Translate

Tuesday, August 25, 2015

BLESSED ARE THEY THAT MOURN

BLESSED ARE THEY THAT MOURN

 


“Blessed are they that mourn: for they shall be comforted.”  Matt. 4:4

Blessed are they that mourn, for they shall be comforted. The afflicted, the weeping, those who feel disgust for themselves and pity for the world, who do not live in the prostrate stupidity of everyday life, who mourn over their own unhappiness and that of their brothers, who grieve over failures, over the blind­ness which delays the victory of light—because light for men cannot come from the sky if their own eyes do not reflect it —who grieve over the remoteness of that righteousness dreamed of again and again, promised a thousand times, and yet always further away through our fault and every one's fault; those who mourn over an offense received instead of in­creasing the wrong by revenge, and who weep over the wrong they have done and over the good they might have done and did not; those who care little about the loss of a visible treas­ure but strain after the invisible treasure; those who mourn, hasten with their tears the day of grace, and it is right that they shall someday be comforted.

Oxymoron-happy mourners "They that mourn." And here the evangelistic value is at once manifest.
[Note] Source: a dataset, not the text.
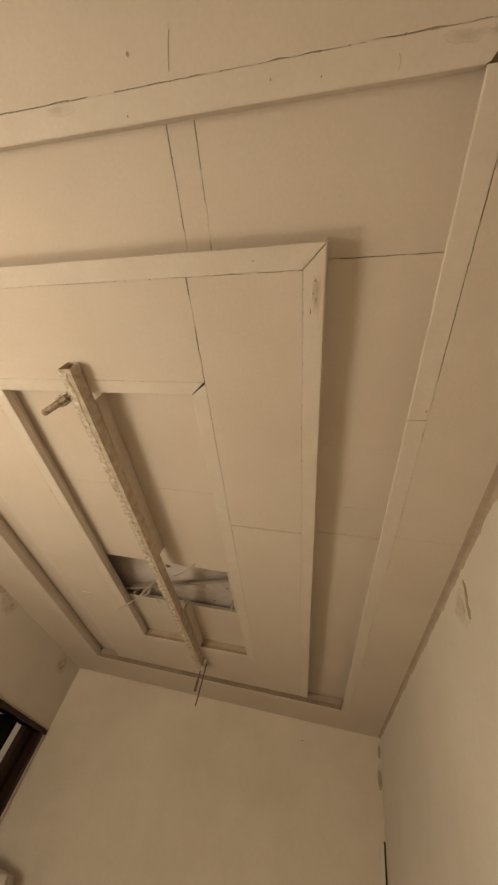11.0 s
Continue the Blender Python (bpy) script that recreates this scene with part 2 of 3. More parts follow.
# ---- walls and floor ----
def wall_sheet(bm, origin, du, dv, thick, holes=()):
    """A wall with rectangular openings: origin, the two edge vectors, the thickness vector; holes as (u0, u1, v0, v1) in metres."""
    o, du, dv, t = Vector(origin), Vector(du), Vector(dv), Vector(thick)
    lu, lv = du.length, dv.length
    us = sorted({0.0, lu, *[h for q in holes for h in q[:2]]})
    vs = sorted({0.0, lv, *[h for q in holes for h in q[2:]]})
    for u0, u1 in zip(us, us[1:]):
        for v0, v1 in zip(vs, vs[1:]):
            if any(q[0] <= u0 and u1 <= q[1] and q[2] <= v0 and v1 <= q[3] for q in holes):
                continue
            c = [o + du.normalized() * u + dv.normalized() * v + k for k in (Vector(), t) for u, v in ((u0, v0), (u1, v0), (u1, v1), (u0, v1))]
            w = [bm.verts.new(p) for p in c]
            for q in ((3, 2, 1, 0), (4, 5, 6, 7), (0, 1, 5, 4), (1, 2, 6, 5), (2, 3, 7, 6), (3, 0, 4, 7)):
                bm.faces.new([w[i] for i in q])
    bmesh.ops.remove_doubles(bm, verts=bm.verts, dist=0.0005)
    return bm


TOP = 3.25
DOOR = (3.195, 4.165, 2.082)
WIN = (-1.425, -0.42, 0.95, 2.40)
structure("wall_north", wall_sheet(bmesh.new(), (WEST - 0.15, NORTH, 0), (EAST - WEST + 0.3, 0, 0), (0, 0, TOP), (0, 0.15, 0)), FAR_WALL, "cream painted far wall with soft stains", "wall")
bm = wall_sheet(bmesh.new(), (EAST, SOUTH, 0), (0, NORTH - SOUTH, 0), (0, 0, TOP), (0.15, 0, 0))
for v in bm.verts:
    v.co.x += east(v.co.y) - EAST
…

The first matter is initial.

         The man poor in spirit is so because he has learned his own incompetence, his own unworthiness; because he is conscious of his own failure, conscious that he cannot of himself take hold upon all the ideals that are being represented to him by the King. This man mourns over his own sin, over his own failure. This is the mourning intended. Jesus says, "They shall be comforted." The great word "comforted" is related to the word that Jesus used when He promised the coming of the Holy Spirit. The Comforter disannuls orphanage, takes hold of a man in his sorrow and assuages it, heals it. The poor in spirit, submitting to the Throne, and to the government of the King, is troubled immediately; he mourns over sin, and incompetence, and failure. That soul is comforted with the Holy Spirit, the Paraclete, the very life and soul of the Kingdom.